__Given task__: Beginning with the line that contains "finishes the script." and ending with the line that contains "bpy.data.objects.remove(thick)", reproduce each line exactly; include both and add nothing.

__Record list__:

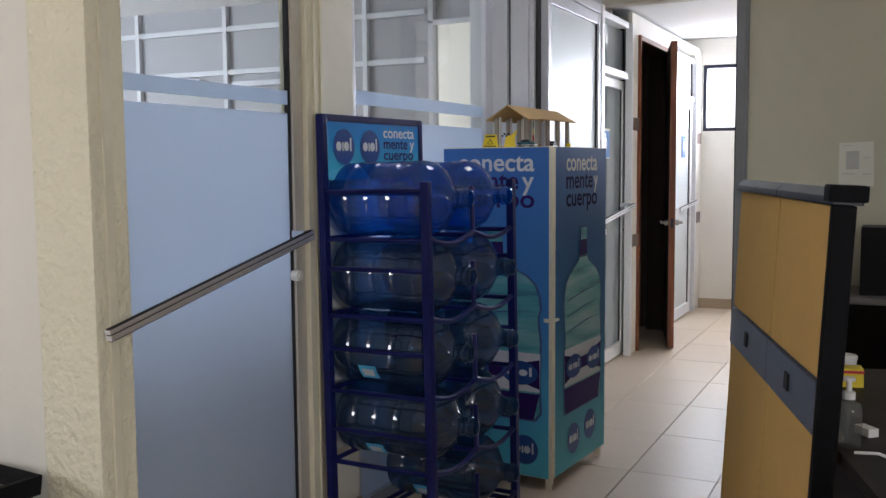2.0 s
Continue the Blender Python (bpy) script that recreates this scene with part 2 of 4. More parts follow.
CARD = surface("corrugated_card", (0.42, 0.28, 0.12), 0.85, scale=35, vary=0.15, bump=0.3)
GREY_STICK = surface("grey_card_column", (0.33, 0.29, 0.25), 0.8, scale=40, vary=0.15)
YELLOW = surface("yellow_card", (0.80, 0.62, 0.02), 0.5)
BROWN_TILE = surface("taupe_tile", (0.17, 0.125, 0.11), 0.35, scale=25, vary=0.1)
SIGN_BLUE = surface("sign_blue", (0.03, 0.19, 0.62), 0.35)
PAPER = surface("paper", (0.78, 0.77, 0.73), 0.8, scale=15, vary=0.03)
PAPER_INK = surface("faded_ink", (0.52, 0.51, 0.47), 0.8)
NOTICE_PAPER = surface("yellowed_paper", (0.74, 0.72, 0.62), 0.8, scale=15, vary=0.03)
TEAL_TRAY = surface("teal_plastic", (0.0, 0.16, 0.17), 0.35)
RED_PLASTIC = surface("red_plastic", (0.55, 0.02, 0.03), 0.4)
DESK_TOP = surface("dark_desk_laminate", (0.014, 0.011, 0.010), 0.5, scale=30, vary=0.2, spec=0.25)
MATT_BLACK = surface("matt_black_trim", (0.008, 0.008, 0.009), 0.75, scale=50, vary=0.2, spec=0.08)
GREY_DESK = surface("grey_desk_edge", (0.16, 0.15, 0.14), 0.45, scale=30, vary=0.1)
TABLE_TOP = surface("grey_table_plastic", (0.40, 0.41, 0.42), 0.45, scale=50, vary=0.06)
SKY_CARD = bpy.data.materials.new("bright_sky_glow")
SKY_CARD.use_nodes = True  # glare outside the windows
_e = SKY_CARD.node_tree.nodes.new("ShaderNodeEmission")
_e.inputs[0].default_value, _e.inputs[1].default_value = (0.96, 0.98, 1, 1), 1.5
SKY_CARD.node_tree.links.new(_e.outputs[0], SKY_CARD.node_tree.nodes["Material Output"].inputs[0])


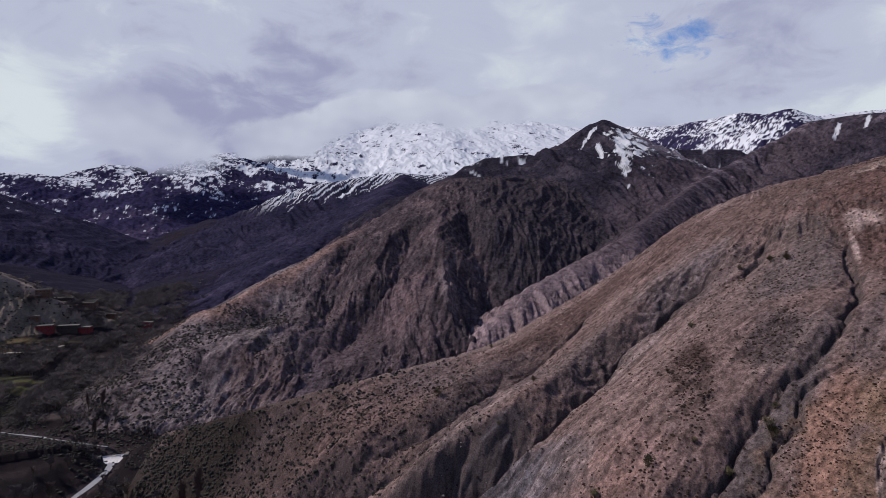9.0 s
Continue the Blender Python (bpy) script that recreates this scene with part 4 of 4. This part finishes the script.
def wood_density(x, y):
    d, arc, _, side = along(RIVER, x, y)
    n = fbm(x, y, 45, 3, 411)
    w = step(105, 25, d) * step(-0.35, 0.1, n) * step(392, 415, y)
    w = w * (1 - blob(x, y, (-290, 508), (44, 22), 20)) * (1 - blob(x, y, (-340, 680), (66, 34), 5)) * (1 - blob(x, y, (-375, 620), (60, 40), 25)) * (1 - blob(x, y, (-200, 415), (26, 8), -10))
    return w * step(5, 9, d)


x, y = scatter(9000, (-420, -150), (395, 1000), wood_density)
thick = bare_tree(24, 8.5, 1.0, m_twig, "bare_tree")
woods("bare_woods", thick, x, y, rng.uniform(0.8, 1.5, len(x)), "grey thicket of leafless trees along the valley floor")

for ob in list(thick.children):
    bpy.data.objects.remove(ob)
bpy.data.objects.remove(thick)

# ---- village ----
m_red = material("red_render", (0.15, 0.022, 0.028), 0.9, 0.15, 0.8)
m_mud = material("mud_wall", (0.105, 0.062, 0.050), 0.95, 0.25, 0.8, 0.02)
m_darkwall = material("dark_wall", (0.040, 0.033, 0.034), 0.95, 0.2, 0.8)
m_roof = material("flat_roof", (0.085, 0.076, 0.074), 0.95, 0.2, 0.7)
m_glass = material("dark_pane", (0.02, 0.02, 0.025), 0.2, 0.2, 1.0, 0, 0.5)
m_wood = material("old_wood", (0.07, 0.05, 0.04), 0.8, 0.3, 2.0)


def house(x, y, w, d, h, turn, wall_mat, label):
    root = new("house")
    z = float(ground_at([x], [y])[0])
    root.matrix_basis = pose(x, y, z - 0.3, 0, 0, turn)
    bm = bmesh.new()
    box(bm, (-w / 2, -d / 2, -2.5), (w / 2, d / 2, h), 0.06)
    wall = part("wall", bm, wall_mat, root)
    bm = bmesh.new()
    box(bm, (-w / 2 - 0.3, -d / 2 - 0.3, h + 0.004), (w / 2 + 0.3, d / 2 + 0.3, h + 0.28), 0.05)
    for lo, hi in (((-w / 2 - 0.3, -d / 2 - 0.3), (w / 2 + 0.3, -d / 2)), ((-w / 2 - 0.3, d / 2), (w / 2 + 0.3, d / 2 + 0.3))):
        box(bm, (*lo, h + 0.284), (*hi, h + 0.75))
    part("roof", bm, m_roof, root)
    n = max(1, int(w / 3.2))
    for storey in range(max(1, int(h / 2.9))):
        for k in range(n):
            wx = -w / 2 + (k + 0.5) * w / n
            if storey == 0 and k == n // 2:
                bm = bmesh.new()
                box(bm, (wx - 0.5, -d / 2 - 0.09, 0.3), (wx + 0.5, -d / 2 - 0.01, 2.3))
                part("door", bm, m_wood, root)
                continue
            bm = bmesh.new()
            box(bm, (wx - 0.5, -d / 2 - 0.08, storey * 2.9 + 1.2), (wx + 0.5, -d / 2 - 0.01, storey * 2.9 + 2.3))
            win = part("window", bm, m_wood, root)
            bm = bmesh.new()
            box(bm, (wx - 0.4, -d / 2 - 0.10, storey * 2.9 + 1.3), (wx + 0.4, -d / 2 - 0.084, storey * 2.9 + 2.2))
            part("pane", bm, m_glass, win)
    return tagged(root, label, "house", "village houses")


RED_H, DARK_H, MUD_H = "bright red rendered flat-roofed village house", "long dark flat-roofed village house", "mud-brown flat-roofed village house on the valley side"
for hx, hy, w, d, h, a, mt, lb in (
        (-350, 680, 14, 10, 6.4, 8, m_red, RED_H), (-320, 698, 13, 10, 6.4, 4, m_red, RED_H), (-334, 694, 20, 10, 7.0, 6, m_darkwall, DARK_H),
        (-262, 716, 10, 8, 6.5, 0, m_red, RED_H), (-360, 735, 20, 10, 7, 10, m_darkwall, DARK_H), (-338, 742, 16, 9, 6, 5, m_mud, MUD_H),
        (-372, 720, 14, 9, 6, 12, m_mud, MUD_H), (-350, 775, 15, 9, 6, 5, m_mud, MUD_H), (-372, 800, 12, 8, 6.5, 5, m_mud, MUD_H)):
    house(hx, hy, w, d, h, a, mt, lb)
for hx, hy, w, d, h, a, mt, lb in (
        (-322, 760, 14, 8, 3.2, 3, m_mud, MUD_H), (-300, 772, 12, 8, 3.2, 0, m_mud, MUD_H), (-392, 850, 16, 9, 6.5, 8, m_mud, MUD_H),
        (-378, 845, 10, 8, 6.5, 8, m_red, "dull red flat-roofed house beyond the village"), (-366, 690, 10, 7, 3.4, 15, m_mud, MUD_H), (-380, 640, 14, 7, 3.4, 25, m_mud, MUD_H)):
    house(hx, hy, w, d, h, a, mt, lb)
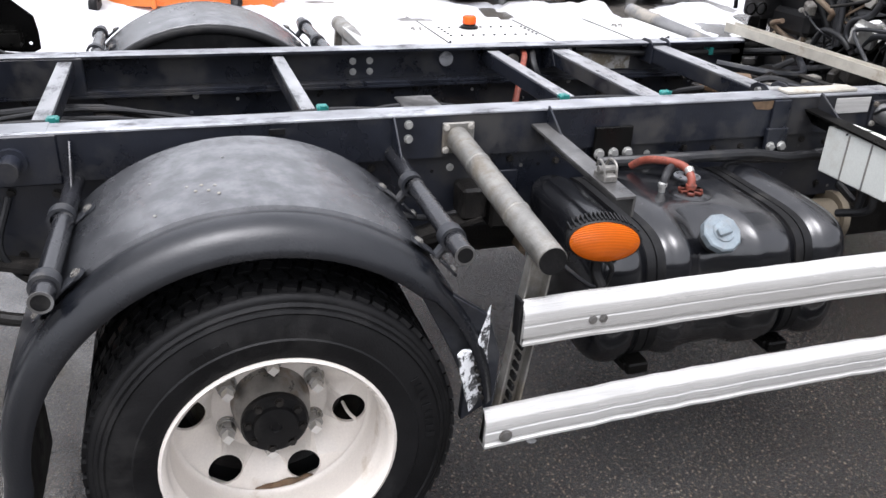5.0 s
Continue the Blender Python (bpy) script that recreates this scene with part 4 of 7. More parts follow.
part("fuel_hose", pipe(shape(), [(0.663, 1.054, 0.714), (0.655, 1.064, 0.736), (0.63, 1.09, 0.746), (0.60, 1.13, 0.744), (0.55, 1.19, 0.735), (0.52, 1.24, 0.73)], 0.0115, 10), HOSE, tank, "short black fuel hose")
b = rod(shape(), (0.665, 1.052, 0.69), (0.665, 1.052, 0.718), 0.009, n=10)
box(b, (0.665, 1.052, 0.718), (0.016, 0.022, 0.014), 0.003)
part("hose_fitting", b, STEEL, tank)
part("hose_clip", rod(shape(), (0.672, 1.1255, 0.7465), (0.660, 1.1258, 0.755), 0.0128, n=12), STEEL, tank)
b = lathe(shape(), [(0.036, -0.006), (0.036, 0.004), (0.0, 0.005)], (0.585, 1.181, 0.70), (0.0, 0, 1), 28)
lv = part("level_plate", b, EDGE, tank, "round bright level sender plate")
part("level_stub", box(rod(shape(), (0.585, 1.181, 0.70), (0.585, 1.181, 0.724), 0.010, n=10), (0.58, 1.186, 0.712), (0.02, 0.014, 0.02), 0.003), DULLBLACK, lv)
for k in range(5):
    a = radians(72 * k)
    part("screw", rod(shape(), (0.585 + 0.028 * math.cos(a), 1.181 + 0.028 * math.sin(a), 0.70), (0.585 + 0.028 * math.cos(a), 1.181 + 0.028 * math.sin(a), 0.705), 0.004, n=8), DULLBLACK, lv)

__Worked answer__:
Continue the Blender Python (bpy) script that recreates this scene with part 4 of 4. This part finishes the script.
def wood_density(x, y):
    d, arc, _, side = along(RIVER, x, y)
    n = fbm(x, y, 45, 3, 411)
    w = step(105, 25, d) * step(-0.35, 0.1, n) * step(392, 415, y)
    w = w * (1 - blob(x, y, (-290, 508), (44, 22), 20)) * (1 - blob(x, y, (-340, 680), (66, 34), 5)) * (1 - blob(x, y, (-375, 620), (60, 40), 25)) * (1 - blob(x, y, (-200, 415), (26, 8), -10))
    return w * step(5, 9, d)


x, y = scatter(9000, (-420, -150), (395, 1000), wood_density)
thick = bare_tree(24, 8.5, 1.0, m_twig, "bare_tree")
woods("bare_woods", thick, x, y, rng.uniform(0.8, 1.5, len(x)), "grey thicket of leafless trees along the valley floor")

for ob in list(thick.children):
    bpy.data.objects.remove(ob)
bpy.data.objects.remove(thick)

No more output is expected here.